Dans le corps des diplomates, il fait partie de ceux « élevés à l’école du gilet pare-balles ». Damas, Amman, Sarajevo, Bagdad, Alger, Kaboul… Bernard Bajolet a, au cours de ces quatre dernières décennies, a arpenté les terrains de tous les principaux conflits. Défié la mort plusieurs fois, lui qui fut la cible de tentatives d’assassinats aussi bien en Irak qu’en Afghanistan.

François Mitterrand, contrairement à ses habitudes, le reçut avant de l’envoyer comme ambassadeur en Jordanie en 1994. Jacques Chirac lui confia la mission de hisser à nouveau le drapeau tricolore dans la capitale irakienne en plein chaos en 2003. Nicolas Sarkozy fit de lui, en 2008, le premier coordonnateur du renseignement. François Hollande le nomma patron de la DGSE en 2013, poste que ce Lorrain de naissance et Franc-Comtois d’adoption, occupa jusqu’à mai 2017, lorsqu’il prit sa retraite.

De ces quatre présidents de la République, il est question dans le récit que Bernard Bajolet dresse de ces années passées au cœur de la machine diplomatique dont il dévoile une partie des coulisses, à grand renfort d’anecdotes parfois savoureuses. Mais pour ce serviteur de l’État, « Le Soleil ne se lève plus à l’Est », son ouvrage à paraître ce jeudi, est aussi l’occasion de donner ouvertement une position qui, compte tenu de sa personnalité, s’avère tout sauf anodine. « Nos politiques dans le monde souffrent d’une approche excessivement à court terme, on manque de vision et de souffle et de continuité dans l’effort », estime Bernard Bajolet en évoquant les interventions militaires. « Dans les années 90 dans les Balkans, après un engagement très fort, on a dénombré plus de 80 militaires français tués, nous nous sommes retirés. On a lâché pied en Bosnie qui reste un pays fragile, ça n’intéressait personne alors qu’il s’agit d’un terrain d’action pour la Russie et la Turquie ».

Opérations militaires sans solution politique

Idem en Centrafrique. « On a poussé le président à intervenir, c’était lourd pour François Hollande quelques mois après le Mali. D’autant que nous n’avions aucun soutien de l’ONU, qui s’est engagée ensuite modestement. Mais il fallait le faire. Depuis ? »

Pas plus de solution durable dans le Nord Mali, où évoluent 4 500 soldats français, même si Bernard Bajolet pointe également la responsabilité des pouvoirs à Bamako et Alger. « Nos armées sont également réticentes à combattre les trafics, notamment de drogue, pour ne pas s’attirer l’hostilité des tribus.

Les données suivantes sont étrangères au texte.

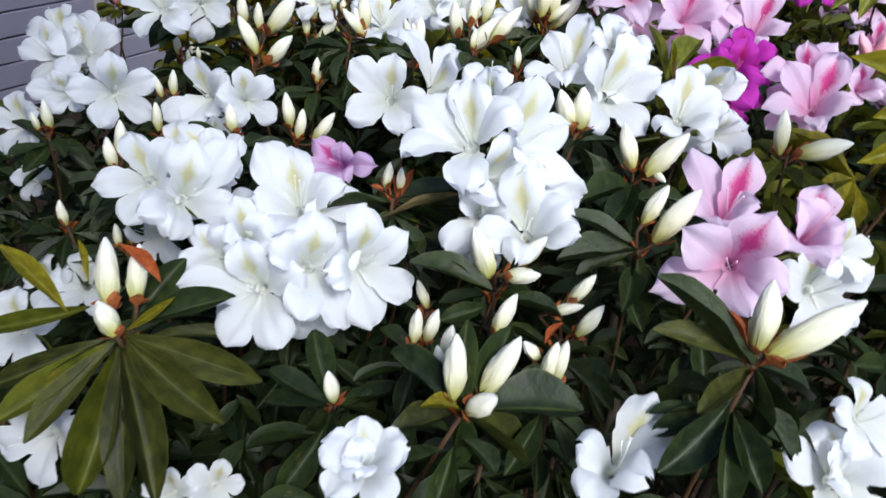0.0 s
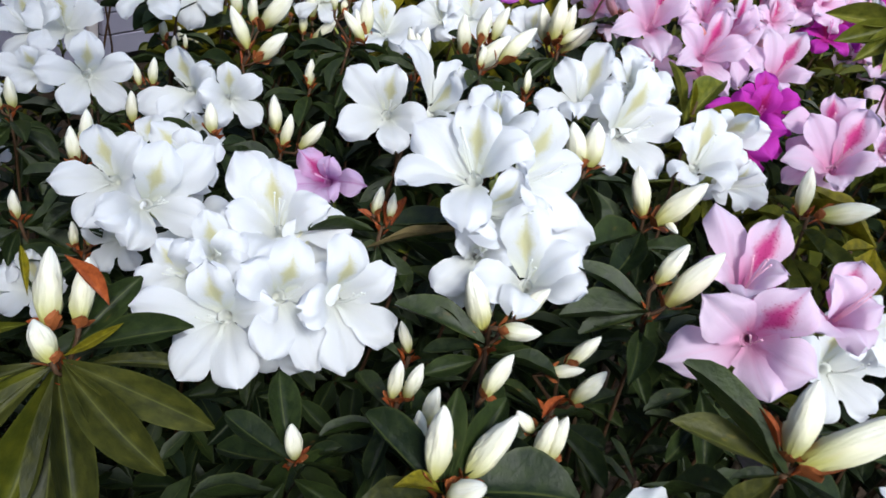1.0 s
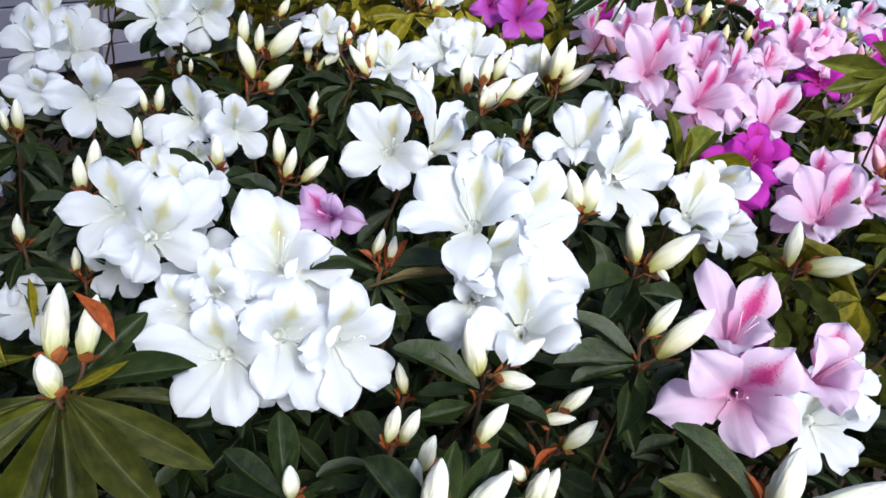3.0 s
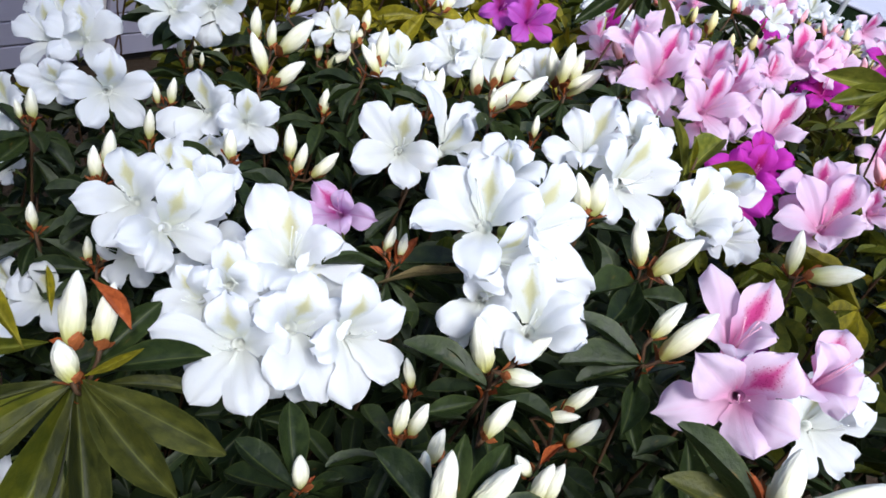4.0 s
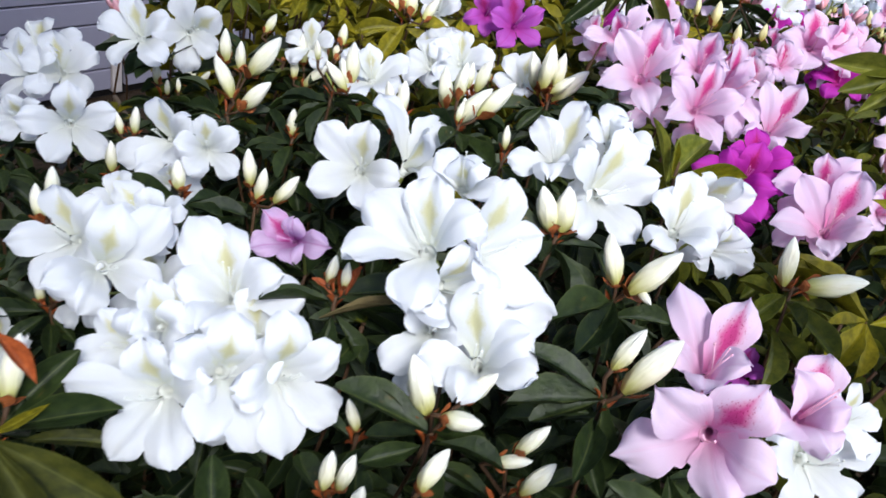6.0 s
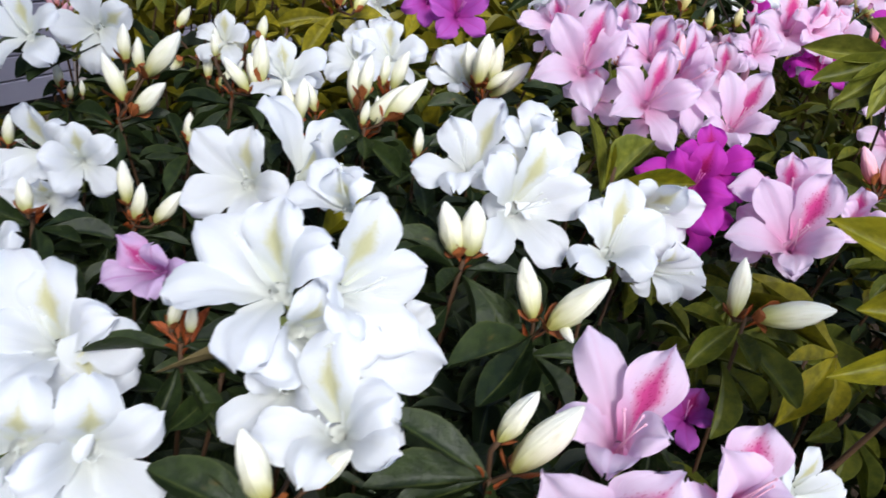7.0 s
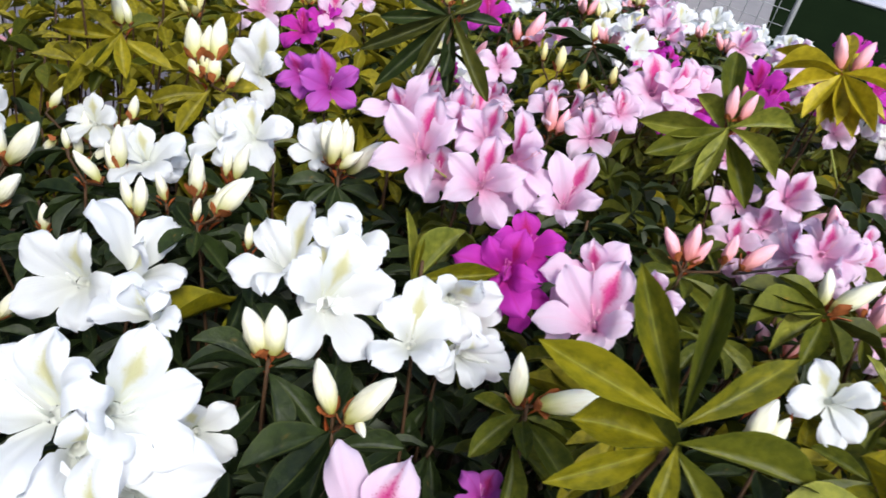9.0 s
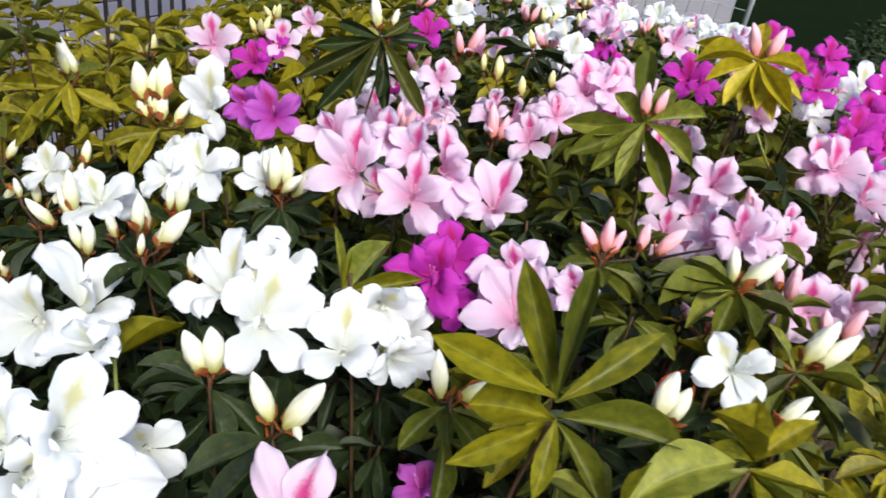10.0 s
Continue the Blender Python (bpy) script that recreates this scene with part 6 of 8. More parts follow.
leaf(s, "dark", (0.503, 1.330, 0.961), (0.425, 1.343, 0.961))
leaf(s, "dark", (0.503, 1.330, 0.961), (0.448, 1.340, 0.941))
leaf(s, "dark", (0.503, 1.330, 0.961), (0.580, 1.353, 0.935))
whorl(s, "dark", 6, 0.04, 0.2, 0.004)
whorl(s, "rust", 4, 0.014, -1.5, 0.003, 0.60)
whorl(s, "dark", 4, 0.044, 0.55, 0.028)
s = sprig("azalea_bud_cluster", (0.430, 1.123, 0.872), BUDWORD["pink"] + " azalea buds with rusty scales above " + LEAFWORD["dark"], "flower buds", "pink azalea bud clusters")
stem(s)
bud(s, "pink", (0.429, 1.127, 0.879), (0.423, 1.139, 0.927))
bud(s, "pink", (0.440, 1.125, 0.877), (0.447, 1.133, 0.915))
bud(s, "pink", (0.515, 1.117, 0.881), (0.518, 1.123, 0.910))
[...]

L’échec, en Afghanistan, tient aussi à cela. »

Pour l’ex-patron du principal service de renseignement français, tout est là : « La politique de nos gouvernements est de plus en plus dictée par l’actualité, par les émotions de l’opinion publique, on s’en tient à un traitement symptomatique des crises ». La Libye en est peut-être le parfait exemple.

« On n’a pas préparé l’après Kadhafi»

« On n’a pas préparé l’après Kadhafi qui n’avait pas créé d’État ». Quant à la Syrie, Bernard Bajolet, qui fut très proche de Bassel, le frère aîné de Bachar Al Assad appelé à prendre la tête du pays s’il n’avait pas trouvé accidentellement la mort, se défend : « La diplomatie n’a pas failli. Lorsque notre ambassade est attaquée en 2011, ce qui n’est pas imaginable sans l’implication du régime, il n’en est plus question. D’autant qu’on obtient toutes les preuves que Bachar gazait son peuple. Mais on aurait dû voir que la Syrie n’était pas un enjeu majeur pour Obama ».

Allusion au recul des Etats-Unis sur la perspective d’engager des frappes aériennes au côté de la France en représailles de l’utilisation, par Damas, d’armes chimiques. « Un tournant » aux yeux de l’ancien diplomate ayant eu pour effet de modifier le rapport des forces : « cela a remis la Russie dans le jeu ». Donc non, à ses yeux, « Le Soleil ne se lève plus à l’est ». Sauf à répondre par l’affirmative à cette question qui clôt l’ouvrage : « Les rayons du soleil d’Orient perceront-ils les épais nuages qui l’étouffent ? » Une chose est sûre selon lui : la France doit y jouer un rôle primordial.

« Le Soleil ne se lève plus à l’Est, mémoires d’Orient d’un ambassadeur peu diplomate » de Bernard Bajolet, éd. Plon, 459 pages, 21,90 €.